I'm speaking colloquially. Truth is what you have learned and experienced to be true. Communicating truth involves an active consideration and avoidance of deception or attempt to influence others by partiality or omission. Truth is "the whole truth".
No doubt that truth is useful. It bolsters scientific knowledge and discovery. Truth generates trust. It can be comforting (or discomforting).
My question is: is truth necessary? I think anyone could think of hundreds of times where the truth seemed hurtful, complicated, or disadvantageous. Everyone lies. The world goes on. Absolute, constant truth is not necessary. I have been thinking that the world would be a very strange place if everyone's primary and highest value was to tell the truth.
First of all, there would be no poker games.

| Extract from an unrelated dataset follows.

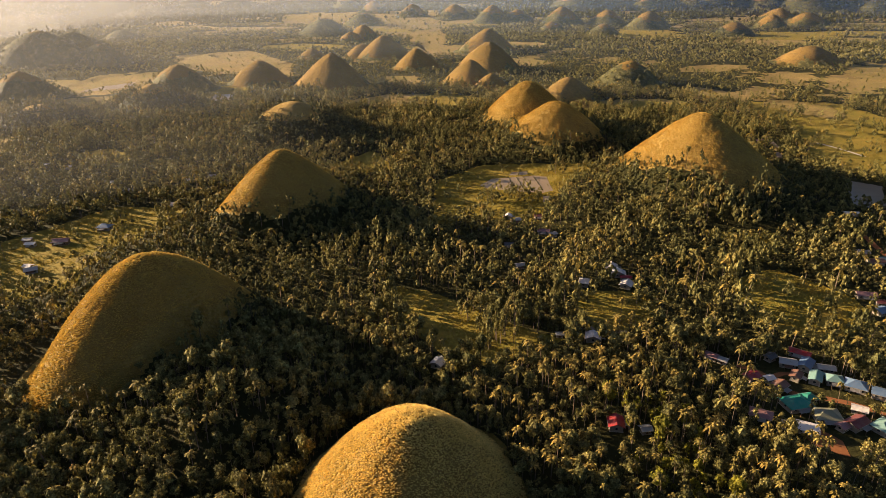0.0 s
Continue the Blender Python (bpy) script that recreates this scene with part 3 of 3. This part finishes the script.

Perhaps not a great loss for many.
Secondly, everyone who could survive the truth might develop an hardened self-concept, comfortable and inured to the truth. Imagine a homely women asking someone in a dress shop how she looks in the dress she has selected. The clerk responds, "You look pale and misshapen in the dress.Try another color. Your pockmarks clash with the dress's pattern. Try a larger size, your big ass and gut show."
Thirdly, what would happen in the world of politics? I think I would need a book to describe an honest government, but in a nutshell it would be different, strange and wonderful.
I'm stopping the counting. I don't know how many more examples are necessary to make the point, but I'd certainly like to add how different religion would be. Truth is the death of religion. Not end of belief, but certainly the end of organized religion which requires members to lie about their beliefs, or most certainly refrain from questioning them. Which religions are true? Certainly those religions with conflicting dogmata must expose several which cannot be true, by logic alone. Would any religion buy stock in Truth?
Imagine leaving a religious service one morning when the woman who sat in front of you asks how you liked the service. You reply, "It was about the same as usual, very boring, I don't know why I come any more. I almost left in the middle because your noxious body odor was making me sick."